The band was a little apprehensive at first, but eventually got on board. My old buddy Andy Sneap who had engineered / saved the 3rd and final remix of ‘The More Things Change’ (and had since launched a successful production career) was in town recording Exodus‘s “Tempo Of The Damned,” and would come down on the first day to help set up tones.
Our gear was pretty shot, Dave didn’t have new drum heads and my old Marshall 1960 BV cabinet didn’t even have handles on the sides and barely had any low end coming out of it. There was also the input jack on Adam‘s bass that had been broken for the last year and worked maybe 50% of the time. Five albums in and we were total pros!
Somehow we made it all work. We began recording drum tracks as a 4 piece and this process was fairly uneventful other than Adam who was constantly an hour or two late, barely knew the songs, and goofed off the whole time. Dave was annoyed and often furious with him, and he and I got into it more than a few times because of it. Historically speaking, and because of this, ‘Through The Ashes of Empires’ would be the last time we ever recorded as a full band. This honestly wasn’t all that unusual as it was Dave and I doing the demoing and half our practices were just him and I, until Phil joined.

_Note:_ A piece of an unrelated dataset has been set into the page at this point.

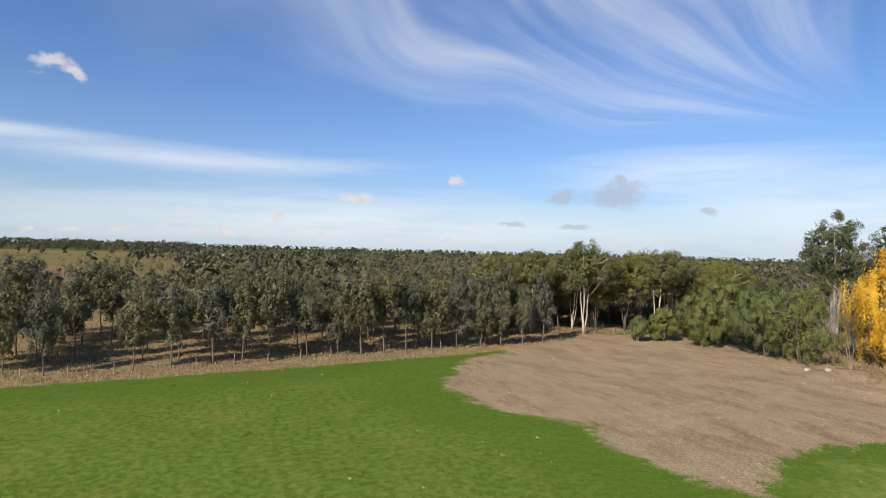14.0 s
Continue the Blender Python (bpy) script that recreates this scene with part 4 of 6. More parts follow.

As I briefly touched upon in an earlier, despite the band being nearly broke, Adam had recently bought a house (which he got for a good deal; he always was a good negotiator), completely gutted the insides down to the framework, and borrowed a large amount of money to expand it. But his plans stalled and for 14 months he would be totally consumed with re-building it.
We barely saw him. He had started contributing lyrics on ‘Supercharger’ (“White Knuckle Blackout“, “Nausea“, “Supercharger“) and now that I was producing the album, my already full plate, was very fuckin’ full and I needed help with lyrics. I needed ideas or at the least another point of view. I drafted everyone, McClain even chipped in a few lyrics.
From time to time Adam would fax me a paragraph or two, and I worked them in (most notably the entire middle section of “Vim” and “Wipe The Tears“), but usually the lyrics would show up a week after I had already recorded the song. After a slew of arguments with him, I finally just gave up.
It was all on me.
Even with all that surrounding us we were optimistic. Mark Keaton was a great engineer, and recording was going smooth. We had a batch of really strong songs, Phil was writing some awesome leads (“In The Presence Of My Enemies” is still one of my favorite leads by him, and one of the best leads, well, EVER!) and even though some songs were still in their final stages, we knew we had something special.
Some songs were extremely cathartic for me. As I mentioned in Part 2, “Days…” was about Genevra’s heroin addict / alcoholic father who had recently passed away. Despite the urging of his doctor to quit drinking, he wouldn’t. The doctor told him in no uncertain terms that if he “didn’t stop drinking alcohol, his esophagus would separate from his stomach lining and he would die.” His family urged him, his daughter urged him, but he wouldn’t.
Eventually, his esophagus separated from his stomach and he died. He was barely in her life and even when he was it was useless. I’ve told this before but it’s worth repeating, he called her the day after her birthday one time, not to wish her happy birthday, but to ask if “any of her friends were diabetics, so he could get ‘some needles’.” Somehow, somewhere, he was supposed to stop, he was supposed to make amends, he was supposed to change, there was supposed to be a happy ending.
It was a tough time.
The song “Left Unfinished” tackled my feeling about being adopted and never feeling like I fit in, never “knowing” anything about my history, and was basically was a “fuck you” to my birth parents. Don’t come looking for me, don’t try to reach out to me, just fucking die. In that song I admitted for the first time publicly my birth name “Lawrence Mathew Cardine,” which my adopted mom had informed me of a few years before. It was a bit of head-fuck. I needed to get it out.